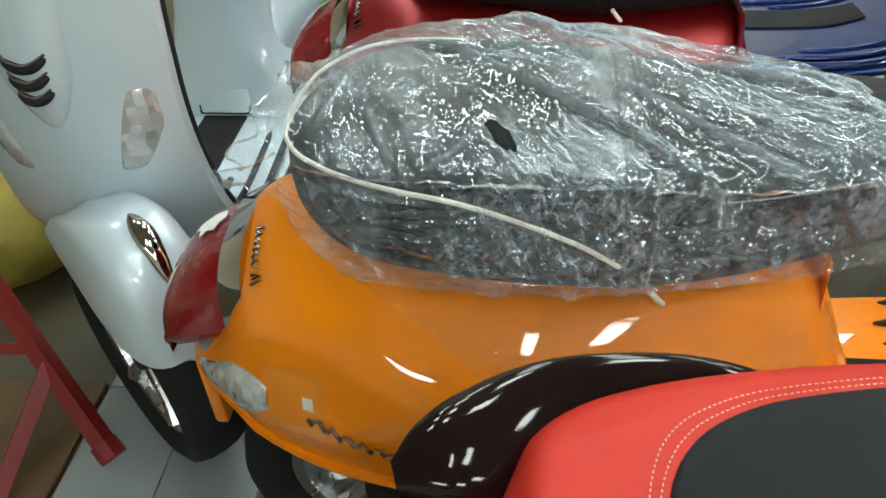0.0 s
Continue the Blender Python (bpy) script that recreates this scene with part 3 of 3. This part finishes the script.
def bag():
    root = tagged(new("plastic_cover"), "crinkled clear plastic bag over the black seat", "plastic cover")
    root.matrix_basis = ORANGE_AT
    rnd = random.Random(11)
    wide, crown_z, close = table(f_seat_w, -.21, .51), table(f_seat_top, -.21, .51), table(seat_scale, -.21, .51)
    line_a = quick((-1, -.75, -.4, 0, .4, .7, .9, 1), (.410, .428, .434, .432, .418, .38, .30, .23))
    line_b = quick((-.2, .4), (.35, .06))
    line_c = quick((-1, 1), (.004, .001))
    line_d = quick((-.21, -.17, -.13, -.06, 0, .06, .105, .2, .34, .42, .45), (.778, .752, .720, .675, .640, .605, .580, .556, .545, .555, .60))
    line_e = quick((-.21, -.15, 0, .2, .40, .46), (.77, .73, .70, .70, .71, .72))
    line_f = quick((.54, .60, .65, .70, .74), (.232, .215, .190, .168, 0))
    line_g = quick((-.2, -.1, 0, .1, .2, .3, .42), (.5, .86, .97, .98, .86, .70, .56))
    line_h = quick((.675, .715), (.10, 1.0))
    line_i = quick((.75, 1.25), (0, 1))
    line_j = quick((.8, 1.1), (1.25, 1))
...
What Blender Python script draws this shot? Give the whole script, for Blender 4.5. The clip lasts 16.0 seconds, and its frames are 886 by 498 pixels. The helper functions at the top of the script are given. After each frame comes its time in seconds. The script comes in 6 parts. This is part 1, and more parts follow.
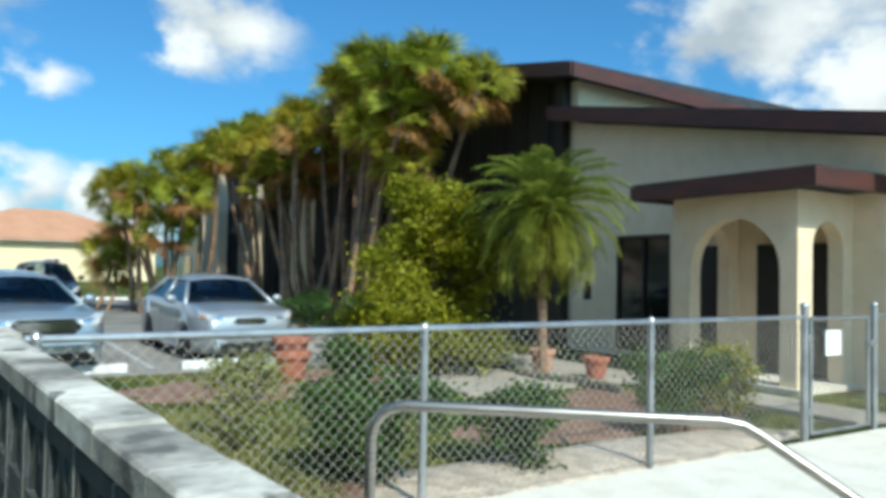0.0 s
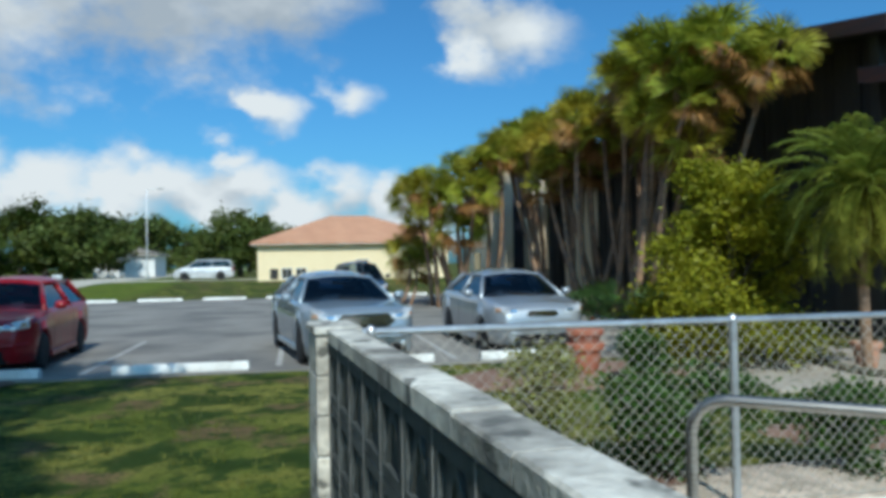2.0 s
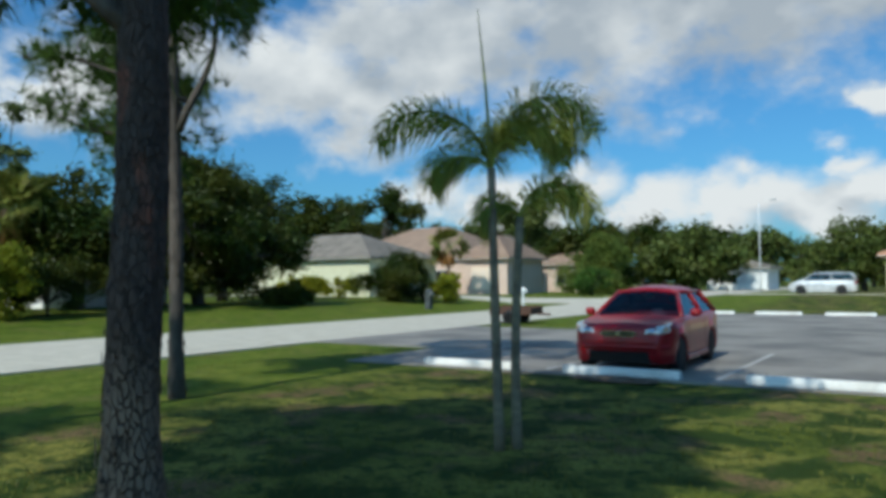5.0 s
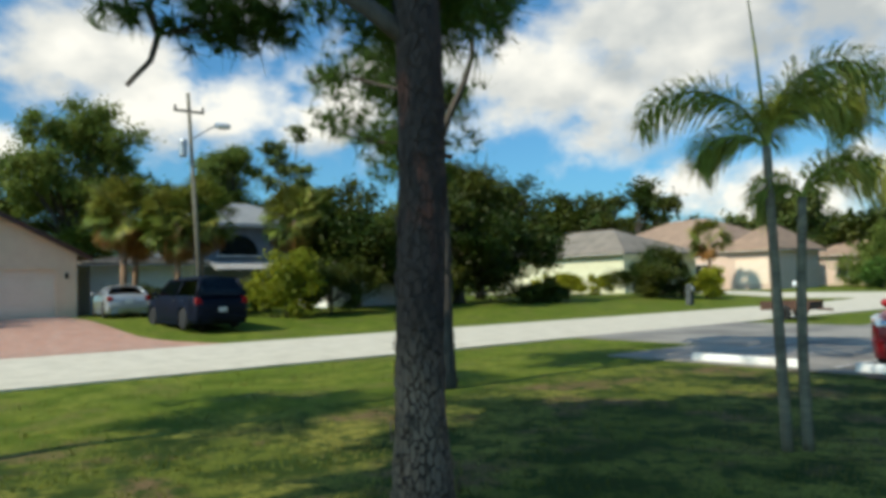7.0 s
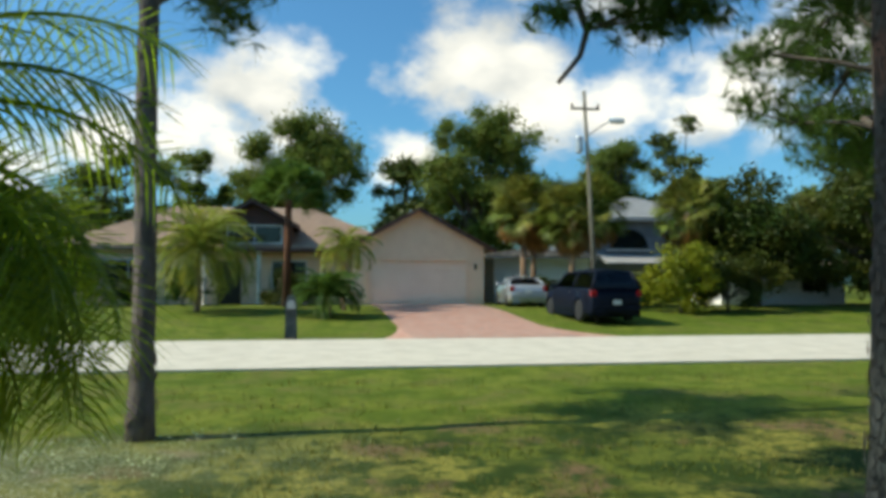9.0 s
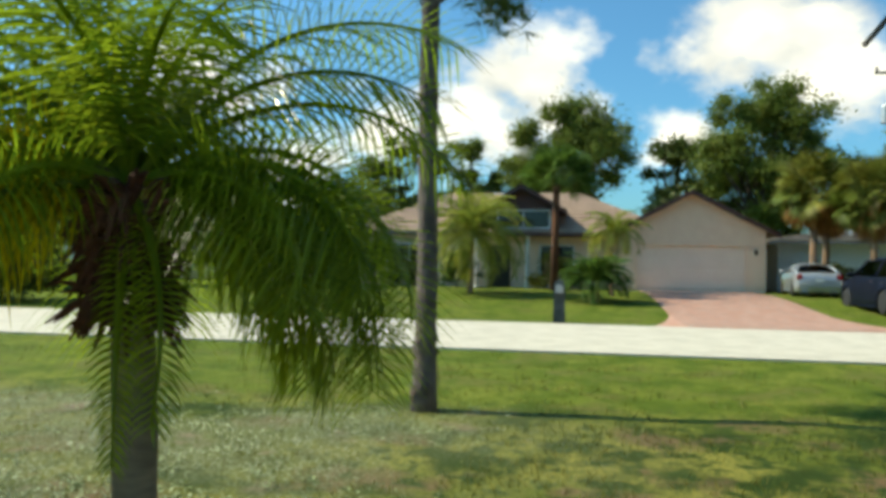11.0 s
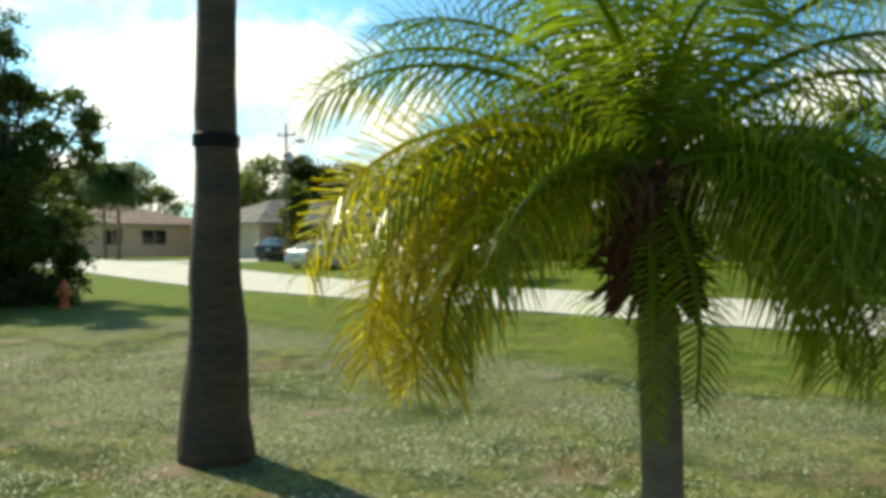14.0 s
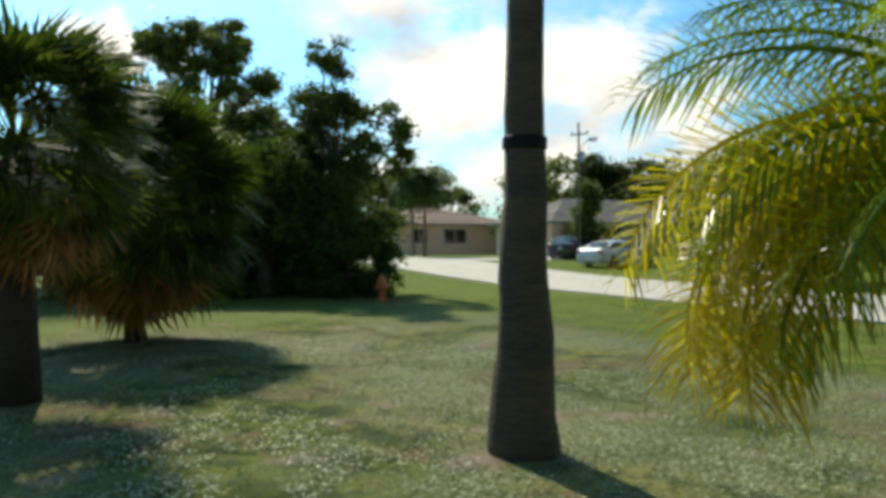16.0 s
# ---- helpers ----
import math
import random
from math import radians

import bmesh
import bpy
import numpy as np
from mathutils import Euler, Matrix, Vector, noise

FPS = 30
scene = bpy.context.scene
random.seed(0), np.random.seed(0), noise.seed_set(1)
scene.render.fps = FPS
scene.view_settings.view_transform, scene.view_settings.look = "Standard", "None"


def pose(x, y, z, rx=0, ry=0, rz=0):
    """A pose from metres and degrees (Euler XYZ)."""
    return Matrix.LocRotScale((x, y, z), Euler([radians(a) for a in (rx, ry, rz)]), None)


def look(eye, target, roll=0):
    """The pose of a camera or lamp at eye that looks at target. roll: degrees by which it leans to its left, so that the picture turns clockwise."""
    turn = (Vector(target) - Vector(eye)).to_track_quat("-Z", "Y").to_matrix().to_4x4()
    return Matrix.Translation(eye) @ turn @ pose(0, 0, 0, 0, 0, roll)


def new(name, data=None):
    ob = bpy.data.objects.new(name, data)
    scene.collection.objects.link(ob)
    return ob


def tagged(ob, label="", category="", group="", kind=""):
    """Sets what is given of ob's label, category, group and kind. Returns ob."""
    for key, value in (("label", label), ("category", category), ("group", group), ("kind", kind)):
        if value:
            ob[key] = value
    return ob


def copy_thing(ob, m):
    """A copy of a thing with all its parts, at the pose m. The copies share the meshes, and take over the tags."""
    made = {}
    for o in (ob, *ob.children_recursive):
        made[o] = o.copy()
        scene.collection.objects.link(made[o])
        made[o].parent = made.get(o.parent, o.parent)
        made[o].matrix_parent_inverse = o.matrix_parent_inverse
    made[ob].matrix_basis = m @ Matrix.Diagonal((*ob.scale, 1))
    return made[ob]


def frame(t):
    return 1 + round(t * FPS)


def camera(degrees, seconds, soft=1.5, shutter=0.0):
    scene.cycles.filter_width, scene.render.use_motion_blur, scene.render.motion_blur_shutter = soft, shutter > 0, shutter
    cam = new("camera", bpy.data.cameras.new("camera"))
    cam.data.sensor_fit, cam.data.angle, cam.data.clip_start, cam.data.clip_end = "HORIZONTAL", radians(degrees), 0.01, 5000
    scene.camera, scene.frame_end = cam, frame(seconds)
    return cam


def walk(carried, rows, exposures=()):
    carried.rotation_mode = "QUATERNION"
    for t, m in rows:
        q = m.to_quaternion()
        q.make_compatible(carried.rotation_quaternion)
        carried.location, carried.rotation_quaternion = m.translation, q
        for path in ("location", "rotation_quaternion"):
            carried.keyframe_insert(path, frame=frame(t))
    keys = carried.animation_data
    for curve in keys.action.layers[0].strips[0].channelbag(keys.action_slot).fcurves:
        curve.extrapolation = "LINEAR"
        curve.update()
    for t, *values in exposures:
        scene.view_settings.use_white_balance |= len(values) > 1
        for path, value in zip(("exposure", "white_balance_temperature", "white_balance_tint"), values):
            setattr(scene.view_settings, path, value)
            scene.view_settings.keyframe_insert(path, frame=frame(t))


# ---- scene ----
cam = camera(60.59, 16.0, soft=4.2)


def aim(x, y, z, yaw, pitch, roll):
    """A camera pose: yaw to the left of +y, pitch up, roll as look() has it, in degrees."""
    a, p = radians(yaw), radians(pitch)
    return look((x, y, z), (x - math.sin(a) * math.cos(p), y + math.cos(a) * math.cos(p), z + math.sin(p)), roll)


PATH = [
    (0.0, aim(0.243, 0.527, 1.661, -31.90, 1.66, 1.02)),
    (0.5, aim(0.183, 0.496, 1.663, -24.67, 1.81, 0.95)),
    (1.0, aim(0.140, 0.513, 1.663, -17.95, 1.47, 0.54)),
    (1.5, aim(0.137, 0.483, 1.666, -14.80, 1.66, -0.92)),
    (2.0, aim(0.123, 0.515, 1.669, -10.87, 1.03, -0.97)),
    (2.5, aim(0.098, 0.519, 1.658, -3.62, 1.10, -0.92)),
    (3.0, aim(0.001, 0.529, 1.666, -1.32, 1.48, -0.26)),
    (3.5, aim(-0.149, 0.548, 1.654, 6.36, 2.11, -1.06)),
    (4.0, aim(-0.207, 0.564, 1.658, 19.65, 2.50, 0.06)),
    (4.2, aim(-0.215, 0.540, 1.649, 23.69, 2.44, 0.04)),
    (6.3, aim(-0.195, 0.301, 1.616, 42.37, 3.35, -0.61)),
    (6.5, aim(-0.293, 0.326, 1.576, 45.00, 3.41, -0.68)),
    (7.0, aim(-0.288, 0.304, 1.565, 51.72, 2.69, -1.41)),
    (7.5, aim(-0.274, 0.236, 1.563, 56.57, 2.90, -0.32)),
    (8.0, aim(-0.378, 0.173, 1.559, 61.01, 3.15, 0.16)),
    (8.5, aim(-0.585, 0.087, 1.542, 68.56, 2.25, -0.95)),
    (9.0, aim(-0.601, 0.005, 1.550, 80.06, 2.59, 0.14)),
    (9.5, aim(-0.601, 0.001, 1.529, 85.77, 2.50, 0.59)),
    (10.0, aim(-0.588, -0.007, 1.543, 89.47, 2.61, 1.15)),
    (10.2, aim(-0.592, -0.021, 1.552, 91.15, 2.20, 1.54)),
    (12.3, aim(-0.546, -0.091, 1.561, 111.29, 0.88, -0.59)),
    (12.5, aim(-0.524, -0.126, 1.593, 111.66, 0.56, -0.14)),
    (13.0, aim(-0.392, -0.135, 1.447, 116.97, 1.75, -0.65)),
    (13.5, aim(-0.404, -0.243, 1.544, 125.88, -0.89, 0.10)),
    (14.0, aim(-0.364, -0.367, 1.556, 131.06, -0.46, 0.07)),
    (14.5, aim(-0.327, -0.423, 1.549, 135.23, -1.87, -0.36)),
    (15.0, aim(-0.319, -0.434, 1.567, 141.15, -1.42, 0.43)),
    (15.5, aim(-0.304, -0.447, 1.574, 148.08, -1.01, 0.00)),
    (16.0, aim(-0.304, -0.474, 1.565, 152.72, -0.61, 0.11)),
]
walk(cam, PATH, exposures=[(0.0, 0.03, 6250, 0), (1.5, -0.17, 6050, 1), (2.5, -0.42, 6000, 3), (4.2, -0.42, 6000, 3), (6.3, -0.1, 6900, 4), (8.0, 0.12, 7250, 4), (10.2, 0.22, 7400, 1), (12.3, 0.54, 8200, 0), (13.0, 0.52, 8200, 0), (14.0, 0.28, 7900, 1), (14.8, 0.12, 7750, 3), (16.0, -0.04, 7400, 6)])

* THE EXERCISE
From the records above, copy out the line with "scene.view_settings.keyframe_insert(path, frame=frame(t))", the line with "return look((x, y, z), (x", and every line between them, word for word.

* CORRECT ANSWER
            scene.view_settings.keyframe_insert(path, frame=frame(t))


# ---- scene ----
cam = camera(60.59, 16.0, soft=4.2)


def aim(x, y, z, yaw, pitch, roll):
    """A camera pose: yaw to the left of +y, pitch up, roll as look() has it, in degrees."""
    a, p = radians(yaw), radians(pitch)
    return look((x, y, z), (x - math.sin(a) * math.cos(p), y + math.cos(a) * math.cos(p), z + math.sin(p)), roll)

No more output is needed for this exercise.